For each line in the data below that holds "given", return a copy.

▶ _Information supplied_
^^^^^^^^

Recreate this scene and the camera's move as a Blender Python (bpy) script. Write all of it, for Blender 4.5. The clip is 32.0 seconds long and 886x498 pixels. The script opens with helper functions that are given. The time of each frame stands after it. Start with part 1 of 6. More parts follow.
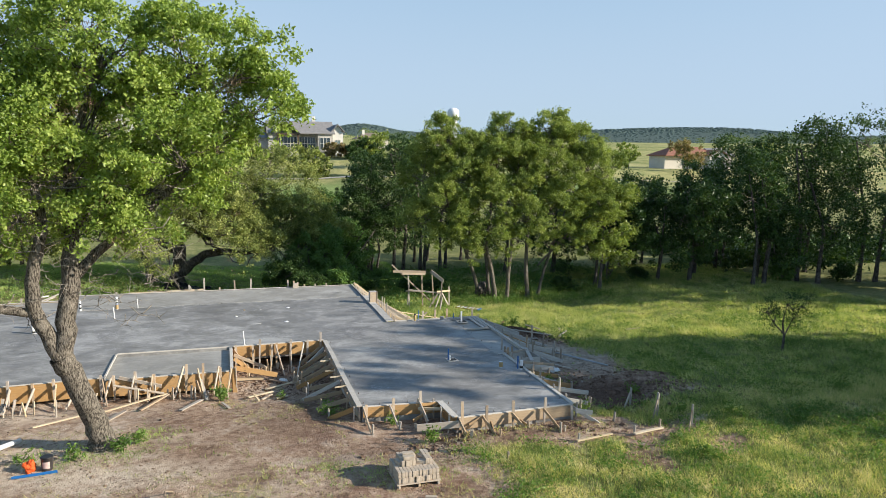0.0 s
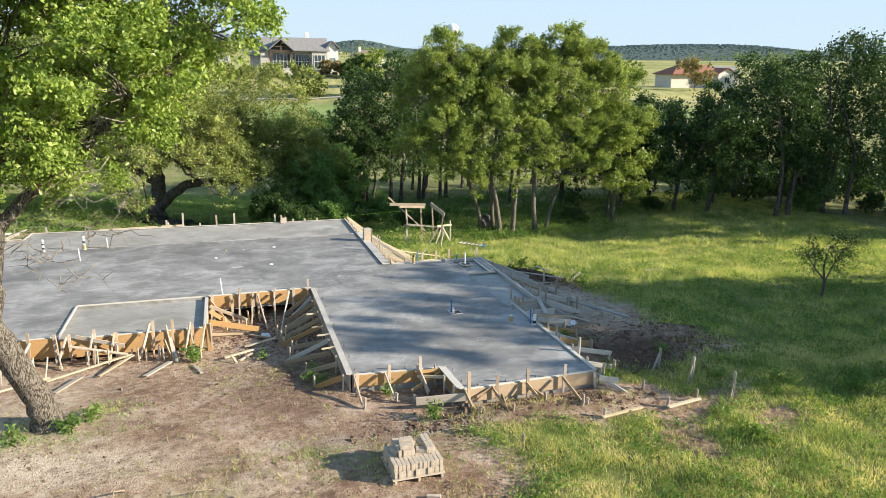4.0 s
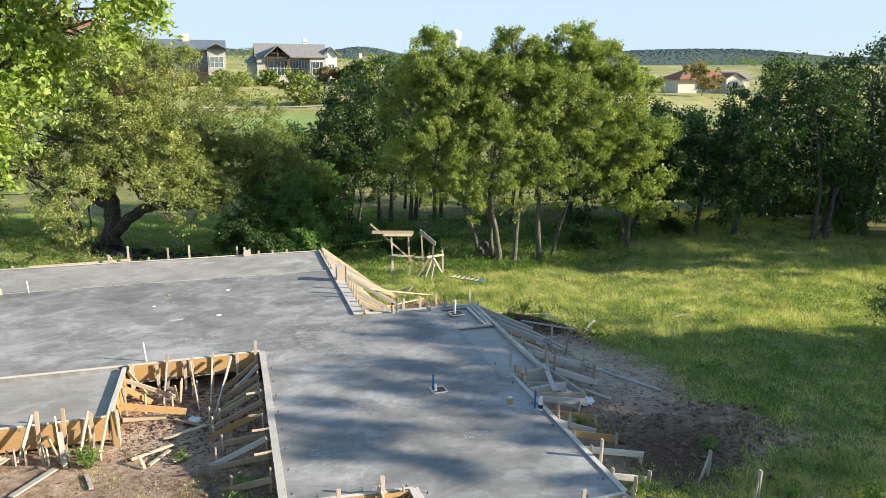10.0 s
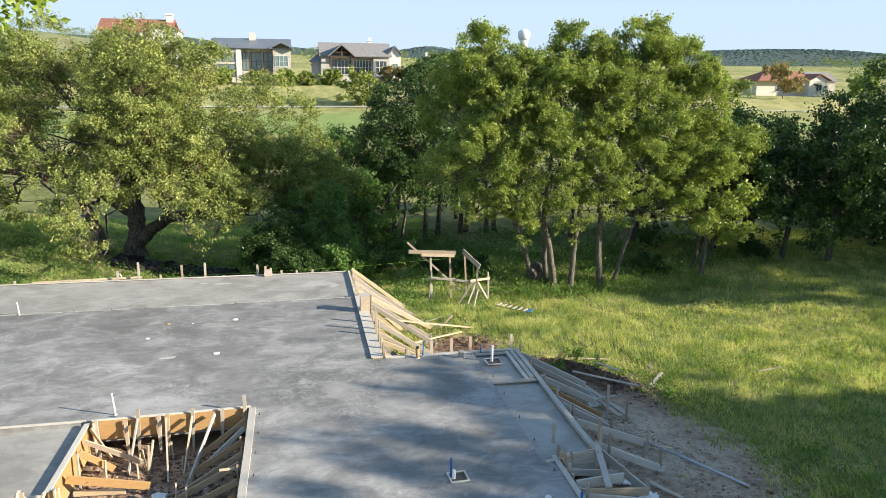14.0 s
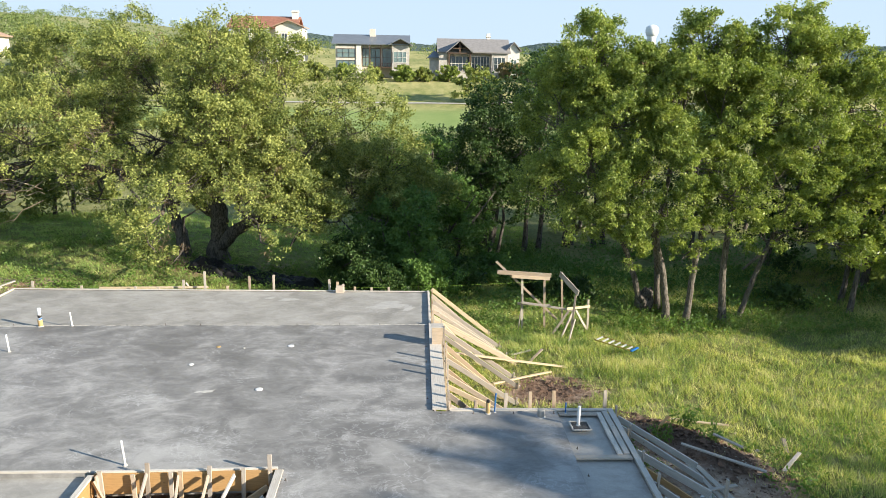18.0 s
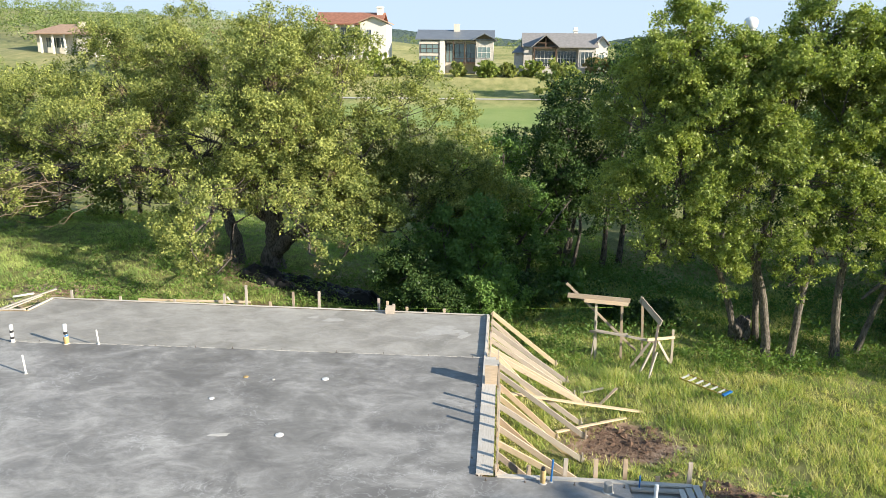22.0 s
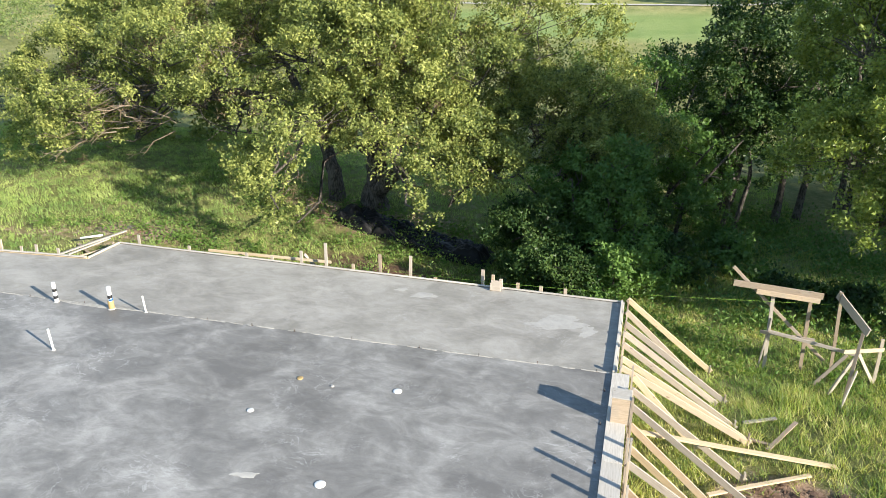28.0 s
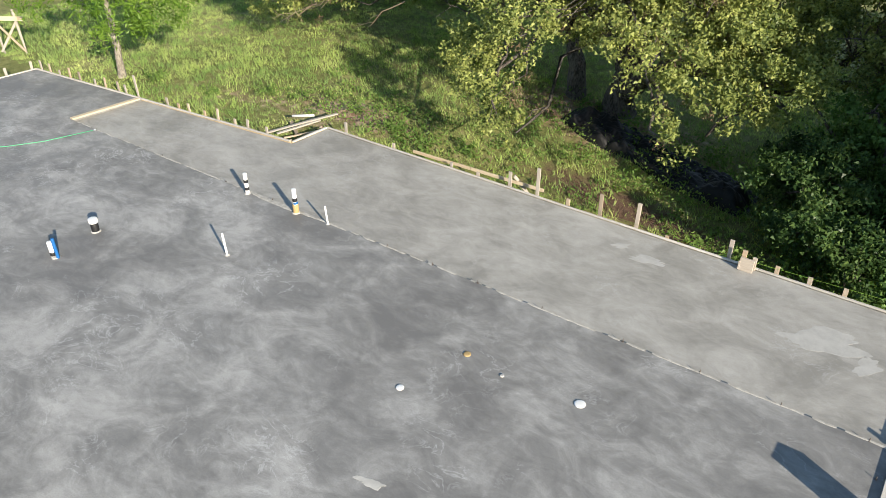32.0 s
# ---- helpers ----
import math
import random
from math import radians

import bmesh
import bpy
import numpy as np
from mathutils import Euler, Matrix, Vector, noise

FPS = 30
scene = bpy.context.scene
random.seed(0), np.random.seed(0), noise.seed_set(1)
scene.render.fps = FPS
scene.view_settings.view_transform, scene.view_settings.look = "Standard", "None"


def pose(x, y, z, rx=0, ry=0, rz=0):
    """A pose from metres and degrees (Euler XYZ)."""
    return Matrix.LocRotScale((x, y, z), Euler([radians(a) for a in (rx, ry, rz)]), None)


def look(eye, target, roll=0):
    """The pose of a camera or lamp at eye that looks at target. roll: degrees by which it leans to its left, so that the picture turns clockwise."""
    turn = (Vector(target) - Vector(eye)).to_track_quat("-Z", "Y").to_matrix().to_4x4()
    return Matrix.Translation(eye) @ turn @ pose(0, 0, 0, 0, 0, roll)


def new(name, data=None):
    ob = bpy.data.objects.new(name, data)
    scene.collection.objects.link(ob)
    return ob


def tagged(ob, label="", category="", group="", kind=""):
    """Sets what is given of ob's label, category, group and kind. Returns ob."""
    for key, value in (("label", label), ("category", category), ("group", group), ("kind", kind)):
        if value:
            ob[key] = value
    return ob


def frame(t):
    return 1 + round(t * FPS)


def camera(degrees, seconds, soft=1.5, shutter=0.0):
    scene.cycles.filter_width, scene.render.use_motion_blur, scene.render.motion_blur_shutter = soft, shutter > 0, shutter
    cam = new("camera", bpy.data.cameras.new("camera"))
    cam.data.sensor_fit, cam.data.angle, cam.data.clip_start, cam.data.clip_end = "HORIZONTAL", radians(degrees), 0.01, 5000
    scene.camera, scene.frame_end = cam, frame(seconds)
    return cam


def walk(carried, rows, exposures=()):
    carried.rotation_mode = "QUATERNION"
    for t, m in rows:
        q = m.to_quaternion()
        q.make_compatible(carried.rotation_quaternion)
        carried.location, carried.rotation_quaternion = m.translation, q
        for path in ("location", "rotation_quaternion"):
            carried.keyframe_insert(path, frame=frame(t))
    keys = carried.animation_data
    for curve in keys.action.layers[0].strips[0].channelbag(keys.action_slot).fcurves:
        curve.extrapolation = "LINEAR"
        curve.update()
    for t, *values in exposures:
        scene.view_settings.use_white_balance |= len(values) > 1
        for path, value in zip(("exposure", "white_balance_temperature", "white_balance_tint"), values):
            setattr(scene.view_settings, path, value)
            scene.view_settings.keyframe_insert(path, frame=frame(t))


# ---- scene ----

^^^^^^^^

▶ _Solution to the exercise_
Recreate this scene and the camera's move as a Blender Python (bpy) script. Write all of it, for Blender 4.5. The clip is 32.0 seconds long and 886x498 pixels. The script opens with helper functions that are given. The time of each frame stands after it. Start with part 1 of 6. More parts follow.
    """Sets what is given of ob's label, category, group and kind. Returns ob."""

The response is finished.